[PROBLEM REQUIREMENTS]
Write out the material exactly, with the pictures left out.

[PROVIDED MATERIAL]
===============
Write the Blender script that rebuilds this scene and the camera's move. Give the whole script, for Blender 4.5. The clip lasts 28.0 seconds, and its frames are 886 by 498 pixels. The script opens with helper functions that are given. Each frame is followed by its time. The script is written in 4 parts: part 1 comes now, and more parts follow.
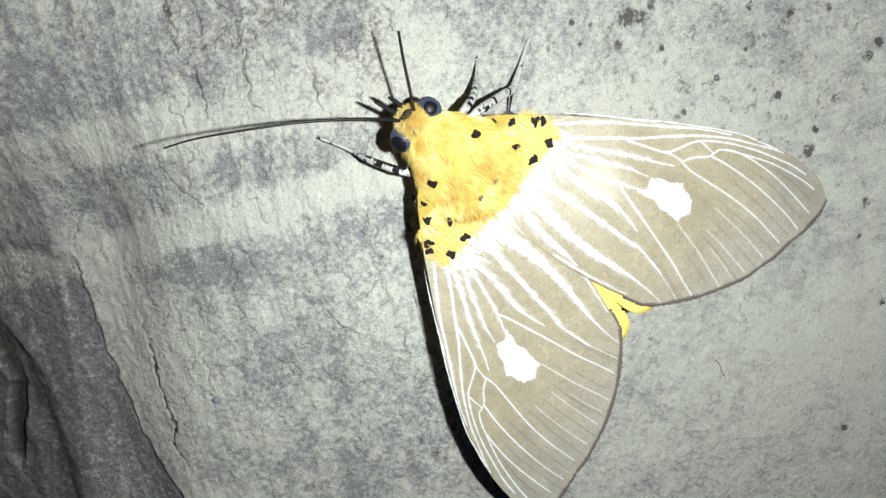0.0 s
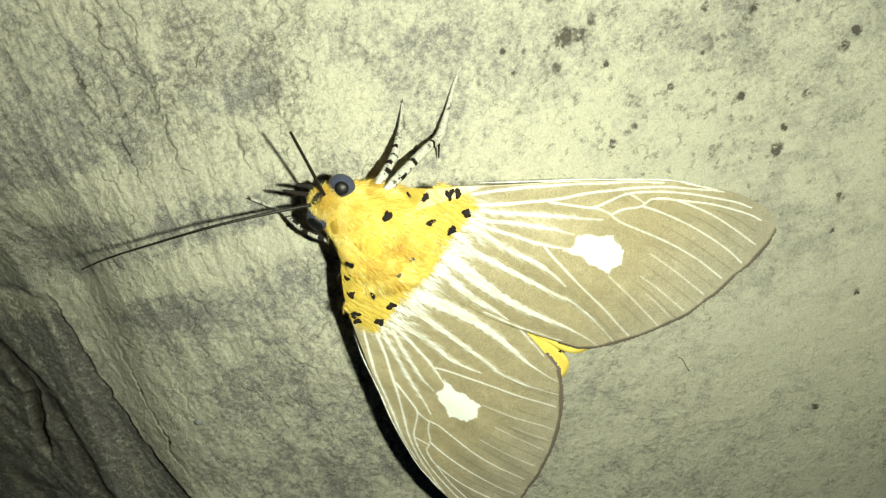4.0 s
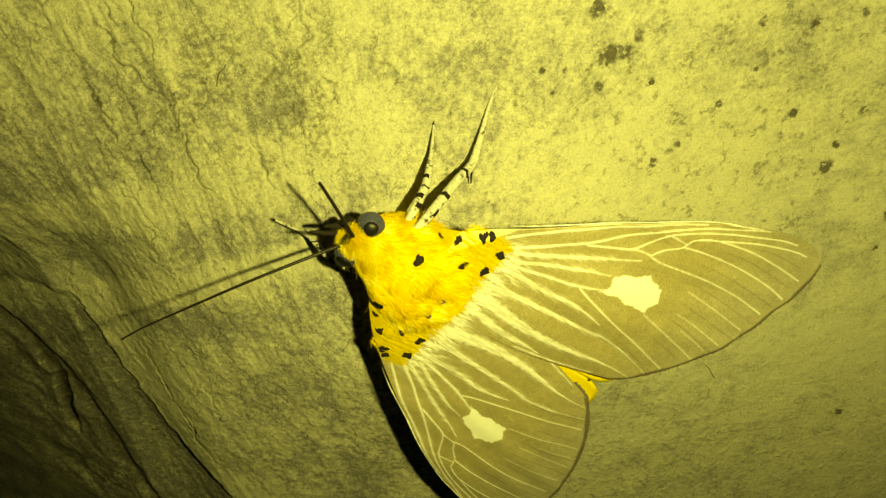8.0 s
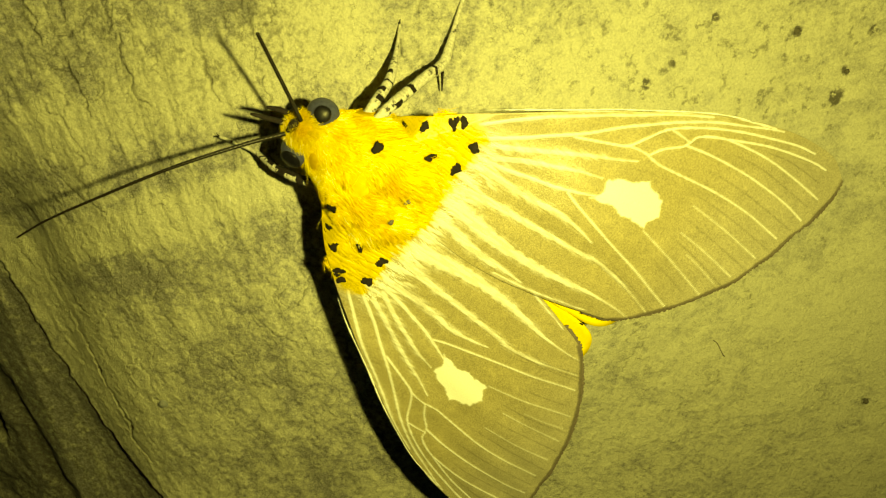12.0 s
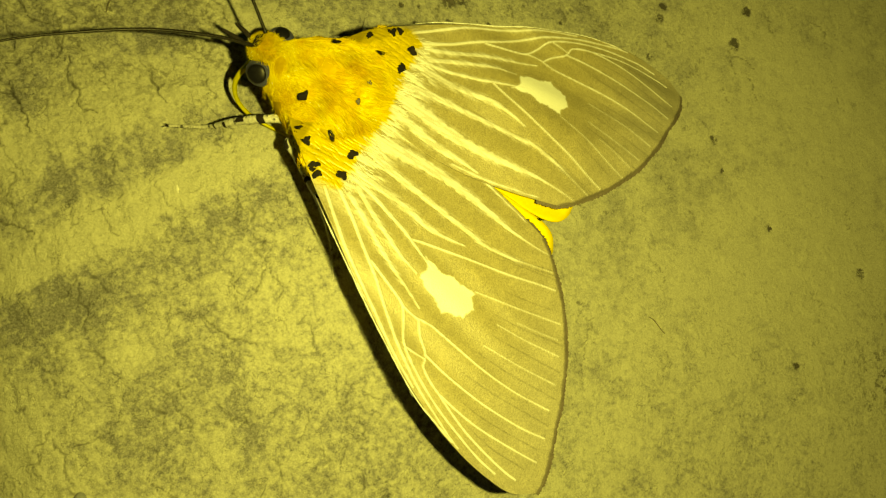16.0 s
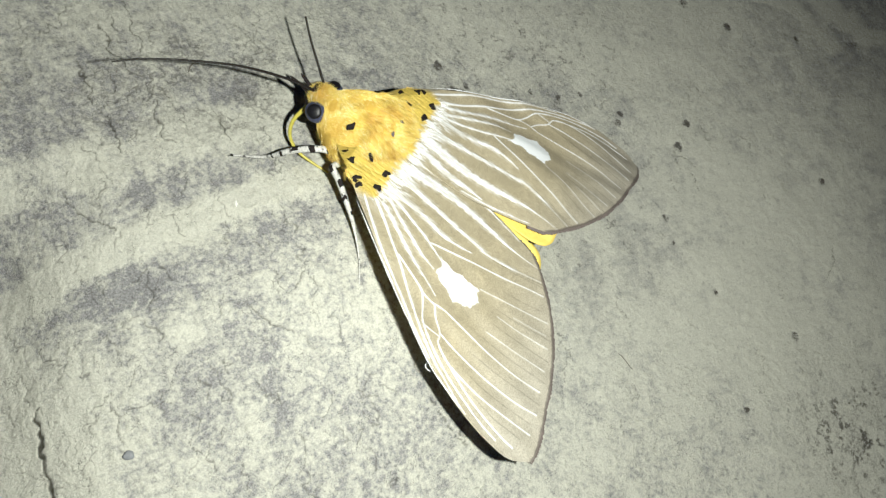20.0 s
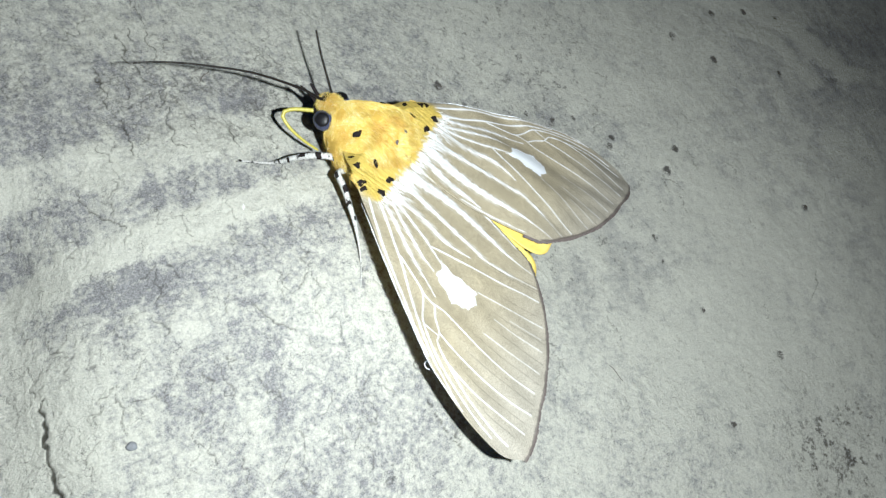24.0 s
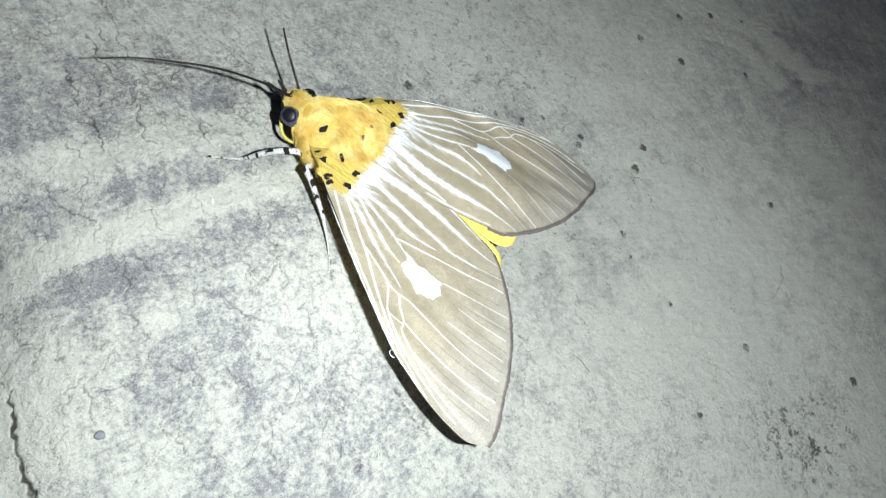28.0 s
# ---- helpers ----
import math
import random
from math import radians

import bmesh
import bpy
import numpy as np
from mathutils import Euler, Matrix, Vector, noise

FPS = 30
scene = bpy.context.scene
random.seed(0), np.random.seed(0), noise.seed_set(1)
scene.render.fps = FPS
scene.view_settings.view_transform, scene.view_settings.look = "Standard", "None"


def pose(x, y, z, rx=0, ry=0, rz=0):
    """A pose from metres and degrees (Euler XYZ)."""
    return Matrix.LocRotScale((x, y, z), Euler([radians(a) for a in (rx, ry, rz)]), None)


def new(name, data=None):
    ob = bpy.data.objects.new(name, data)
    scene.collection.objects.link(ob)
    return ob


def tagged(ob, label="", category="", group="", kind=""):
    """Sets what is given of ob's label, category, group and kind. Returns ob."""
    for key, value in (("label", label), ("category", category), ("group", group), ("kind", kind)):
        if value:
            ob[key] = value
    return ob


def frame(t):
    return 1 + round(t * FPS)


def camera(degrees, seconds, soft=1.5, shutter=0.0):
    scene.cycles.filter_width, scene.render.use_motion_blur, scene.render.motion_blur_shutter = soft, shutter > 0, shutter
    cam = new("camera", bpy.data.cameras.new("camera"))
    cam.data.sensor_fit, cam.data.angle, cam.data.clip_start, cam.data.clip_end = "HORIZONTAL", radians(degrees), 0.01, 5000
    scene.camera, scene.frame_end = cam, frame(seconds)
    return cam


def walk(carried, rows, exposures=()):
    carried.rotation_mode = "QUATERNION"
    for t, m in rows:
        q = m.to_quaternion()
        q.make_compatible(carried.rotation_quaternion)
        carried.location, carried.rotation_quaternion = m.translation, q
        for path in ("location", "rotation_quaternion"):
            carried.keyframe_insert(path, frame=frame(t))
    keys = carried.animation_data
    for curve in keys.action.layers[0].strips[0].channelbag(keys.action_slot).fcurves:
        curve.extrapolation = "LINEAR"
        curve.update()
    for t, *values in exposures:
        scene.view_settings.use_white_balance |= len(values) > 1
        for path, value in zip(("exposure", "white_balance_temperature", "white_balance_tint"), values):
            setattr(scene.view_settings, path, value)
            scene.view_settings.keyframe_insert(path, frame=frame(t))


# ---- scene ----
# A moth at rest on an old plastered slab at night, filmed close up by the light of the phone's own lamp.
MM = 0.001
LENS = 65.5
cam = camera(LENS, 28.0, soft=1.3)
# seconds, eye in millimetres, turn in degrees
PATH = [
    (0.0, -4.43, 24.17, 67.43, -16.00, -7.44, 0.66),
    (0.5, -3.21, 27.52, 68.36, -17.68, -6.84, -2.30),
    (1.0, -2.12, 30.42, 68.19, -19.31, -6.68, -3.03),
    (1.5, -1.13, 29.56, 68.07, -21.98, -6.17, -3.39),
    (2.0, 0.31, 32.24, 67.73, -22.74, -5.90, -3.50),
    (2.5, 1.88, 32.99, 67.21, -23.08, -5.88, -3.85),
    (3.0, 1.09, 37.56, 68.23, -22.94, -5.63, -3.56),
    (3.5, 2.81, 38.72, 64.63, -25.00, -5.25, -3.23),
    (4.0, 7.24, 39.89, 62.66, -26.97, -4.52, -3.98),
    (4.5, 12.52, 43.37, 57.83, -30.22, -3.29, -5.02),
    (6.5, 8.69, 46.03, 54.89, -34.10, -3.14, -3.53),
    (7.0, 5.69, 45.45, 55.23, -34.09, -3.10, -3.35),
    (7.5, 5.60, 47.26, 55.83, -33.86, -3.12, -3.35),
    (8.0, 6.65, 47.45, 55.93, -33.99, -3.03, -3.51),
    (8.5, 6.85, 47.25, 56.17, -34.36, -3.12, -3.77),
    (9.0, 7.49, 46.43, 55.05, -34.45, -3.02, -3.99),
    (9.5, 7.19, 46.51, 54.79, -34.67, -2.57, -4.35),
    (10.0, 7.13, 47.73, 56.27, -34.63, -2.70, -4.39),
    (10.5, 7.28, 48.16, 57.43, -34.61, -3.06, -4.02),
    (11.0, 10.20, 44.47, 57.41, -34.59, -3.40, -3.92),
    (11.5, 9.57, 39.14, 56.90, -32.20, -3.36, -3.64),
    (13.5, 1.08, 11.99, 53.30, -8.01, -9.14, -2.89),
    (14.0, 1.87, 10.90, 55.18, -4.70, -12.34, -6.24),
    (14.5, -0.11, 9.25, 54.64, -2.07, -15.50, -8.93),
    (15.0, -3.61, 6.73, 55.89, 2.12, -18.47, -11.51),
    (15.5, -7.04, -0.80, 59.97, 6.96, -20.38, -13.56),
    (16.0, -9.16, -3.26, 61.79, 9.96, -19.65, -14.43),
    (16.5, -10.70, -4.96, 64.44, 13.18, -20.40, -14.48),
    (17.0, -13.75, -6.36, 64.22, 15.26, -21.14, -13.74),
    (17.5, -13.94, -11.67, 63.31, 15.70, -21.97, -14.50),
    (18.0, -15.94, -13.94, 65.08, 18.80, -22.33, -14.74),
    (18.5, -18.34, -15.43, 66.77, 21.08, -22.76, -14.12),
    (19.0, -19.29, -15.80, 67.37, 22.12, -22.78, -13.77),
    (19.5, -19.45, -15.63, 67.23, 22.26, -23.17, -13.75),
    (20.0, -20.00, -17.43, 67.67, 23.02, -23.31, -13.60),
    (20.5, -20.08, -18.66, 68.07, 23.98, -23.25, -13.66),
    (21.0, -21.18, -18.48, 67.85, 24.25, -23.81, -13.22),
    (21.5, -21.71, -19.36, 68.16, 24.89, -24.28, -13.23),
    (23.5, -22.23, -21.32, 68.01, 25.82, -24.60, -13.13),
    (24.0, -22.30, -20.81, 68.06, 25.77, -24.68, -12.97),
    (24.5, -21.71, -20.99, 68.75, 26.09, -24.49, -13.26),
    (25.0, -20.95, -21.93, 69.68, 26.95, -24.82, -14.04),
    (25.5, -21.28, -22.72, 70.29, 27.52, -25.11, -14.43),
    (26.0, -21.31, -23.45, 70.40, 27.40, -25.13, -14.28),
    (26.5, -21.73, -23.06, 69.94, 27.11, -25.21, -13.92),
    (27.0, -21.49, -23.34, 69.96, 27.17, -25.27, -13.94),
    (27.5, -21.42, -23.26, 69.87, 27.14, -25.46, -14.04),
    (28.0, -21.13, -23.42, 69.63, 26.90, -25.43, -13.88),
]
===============
[EXERCISE RESPONSE]
Write the Blender script that rebuilds this scene and the camera's move. Give the whole script, for Blender 4.5. The clip lasts 28.0 seconds, and its frames are 886 by 498 pixels. The script opens with helper functions that are given. Each frame is followed by its time. The script is written in 4 parts: part 1 comes now, and more parts follow.
0.0 s
4.0 s
8.0 s
12.0 s
16.0 s
20.0 s
24.0 s
28.0 s
# ---- helpers ----
import math
import random
from math import radians

import bmesh
import bpy
import numpy as np
from mathutils import Euler, Matrix, Vector, noise

FPS = 30
scene = bpy.context.scene
random.seed(0), np.random.seed(0), noise.seed_set(1)
scene.render.fps = FPS
scene.view_settings.view_transform, scene.view_settings.look = "Standard", "None"


def pose(x, y, z, rx=0, ry=0, rz=0):
    """A pose from metres and degrees (Euler XYZ)."""
    return Matrix.LocRotScale((x, y, z), Euler([radians(a) for a in (rx, ry, rz)]), None)


def new(name, data=None):
    ob = bpy.data.objects.new(name, data)
    scene.collection.objects.link(ob)
    return ob


def tagged(ob, label="", category="", group="", kind=""):
    """Sets what is given of ob's label, category, group and kind. Returns ob."""
    for key, value in (("label", label), ("category", category), ("group", group), ("kind", kind)):
        if value:
            ob[key] = value
    return ob


def frame(t):
    return 1 + round(t * FPS)


def camera(degrees, seconds, soft=1.5, shutter=0.0):
    scene.cycles.filter_width, scene.render.use_motion_blur, scene.render.motion_blur_shutter = soft, shutter > 0, shutter
    cam = new("camera", bpy.data.cameras.new("camera"))
    cam.data.sensor_fit, cam.data.angle, cam.data.clip_start, cam.data.clip_end = "HORIZONTAL", radians(degrees), 0.01, 5000
    scene.camera, scene.frame_end = cam, frame(seconds)
    return cam


def walk(carried, rows, exposures=()):
    carried.rotation_mode = "QUATERNION"
    for t, m in rows:
        q = m.to_quaternion()
        q.make_compatible(carried.rotation_quaternion)
        carried.location, carried.rotation_quaternion = m.translation, q
        for path in ("location", "rotation_quaternion"):
            carried.keyframe_insert(path, frame=frame(t))
    keys = carried.animation_data
    for curve in keys.action.layers[0].strips[0].channelbag(keys.action_slot).fcurves:
        curve.extrapolation = "LINEAR"
        curve.update()
    for t, *values in exposures:
        scene.view_settings.use_white_balance |= len(values) > 1
        for path, value in zip(("exposure", "white_balance_temperature", "white_balance_tint"), values):
            setattr(scene.view_settings, path, value)
            scene.view_settings.keyframe_insert(path, frame=frame(t))


# ---- scene ----
# A moth at rest on an old plastered slab at night, filmed close up by the light of the phone's own lamp.
MM = 0.001
LENS = 65.5
cam = camera(LENS, 28.0, soft=1.3)
# seconds, eye in millimetres, turn in degrees
PATH = [
    (0.0, -4.43, 24.17, 67.43, -16.00, -7.44, 0.66),
    (0.5, -3.21, 27.52, 68.36, -17.68, -6.84, -2.30),
    (1.0, -2.12, 30.42, 68.19, -19.31, -6.68, -3.03),
    (1.5, -1.13, 29.56, 68.07, -21.98, -6.17, -3.39),
    (2.0, 0.31, 32.24, 67.73, -22.74, -5.90, -3.50),
    (2.5, 1.88, 32.99, 67.21, -23.08, -5.88, -3.85),
    (3.0, 1.09, 37.56, 68.23, -22.94, -5.63, -3.56),
    (3.5, 2.81, 38.72, 64.63, -25.00, -5.25, -3.23),
    (4.0, 7.24, 39.89, 62.66, -26.97, -4.52, -3.98),
    (4.5, 12.52, 43.37, 57.83, -30.22, -3.29, -5.02),
    (6.5, 8.69, 46.03, 54.89, -34.10, -3.14, -3.53),
    (7.0, 5.69, 45.45, 55.23, -34.09, -3.10, -3.35),
    (7.5, 5.60, 47.26, 55.83, -33.86, -3.12, -3.35),
    (8.0, 6.65, 47.45, 55.93, -33.99, -3.03, -3.51),
    (8.5, 6.85, 47.25, 56.17, -34.36, -3.12, -3.77),
    (9.0, 7.49, 46.43, 55.05, -34.45, -3.02, -3.99),
    (9.5, 7.19, 46.51, 54.79, -34.67, -2.57, -4.35),
    (10.0, 7.13, 47.73, 56.27, -34.63, -2.70, -4.39),
    (10.5, 7.28, 48.16, 57.43, -34.61, -3.06, -4.02),
    (11.0, 10.20, 44.47, 57.41, -34.59, -3.40, -3.92),
    (11.5, 9.57, 39.14, 56.90, -32.20, -3.36, -3.64),
    (13.5, 1.08, 11.99, 53.30, -8.01, -9.14, -2.89),
    (14.0, 1.87, 10.90, 55.18, -4.70, -12.34, -6.24),
    (14.5, -0.11, 9.25, 54.64, -2.07, -15.50, -8.93),
    (15.0, -3.61, 6.73, 55.89, 2.12, -18.47, -11.51),
    (15.5, -7.04, -0.80, 59.97, 6.96, -20.38, -13.56),
    (16.0, -9.16, -3.26, 61.79, 9.96, -19.65, -14.43),
    (16.5, -10.70, -4.96, 64.44, 13.18, -20.40, -14.48),
    (17.0, -13.75, -6.36, 64.22, 15.26, -21.14, -13.74),
    (17.5, -13.94, -11.67, 63.31, 15.70, -21.97, -14.50),
    (18.0, -15.94, -13.94, 65.08, 18.80, -22.33, -14.74),
    (18.5, -18.34, -15.43, 66.77, 21.08, -22.76, -14.12),
    (19.0, -19.29, -15.80, 67.37, 22.12, -22.78, -13.77),
    (19.5, -19.45, -15.63, 67.23, 22.26, -23.17, -13.75),
    (20.0, -20.00, -17.43, 67.67, 23.02, -23.31, -13.60),
    (20.5, -20.08, -18.66, 68.07, 23.98, -23.25, -13.66),
    (21.0, -21.18, -18.48, 67.85, 24.25, -23.81, -13.22),
    (21.5, -21.71, -19.36, 68.16, 24.89, -24.28, -13.23),
    (23.5, -22.23, -21.32, 68.01, 25.82, -24.60, -13.13),
    (24.0, -22.30, -20.81, 68.06, 25.77, -24.68, -12.97),
    (24.5, -21.71, -20.99, 68.75, 26.09, -24.49, -13.26),
    (25.0, -20.95, -21.93, 69.68, 26.95, -24.82, -14.04),
    (25.5, -21.28, -22.72, 70.29, 27.52, -25.11, -14.43),
    (26.0, -21.31, -23.45, 70.40, 27.40, -25.13, -14.28),
    (26.5, -21.73, -23.06, 69.94, 27.11, -25.21, -13.92),
    (27.0, -21.49, -23.34, 69.96, 27.17, -25.27, -13.94),
    (27.5, -21.42, -23.26, 69.87, 27.14, -25.46, -14.04),
    (28.0, -21.13, -23.42, 69.63, 26.90, -25.43, -13.88),
]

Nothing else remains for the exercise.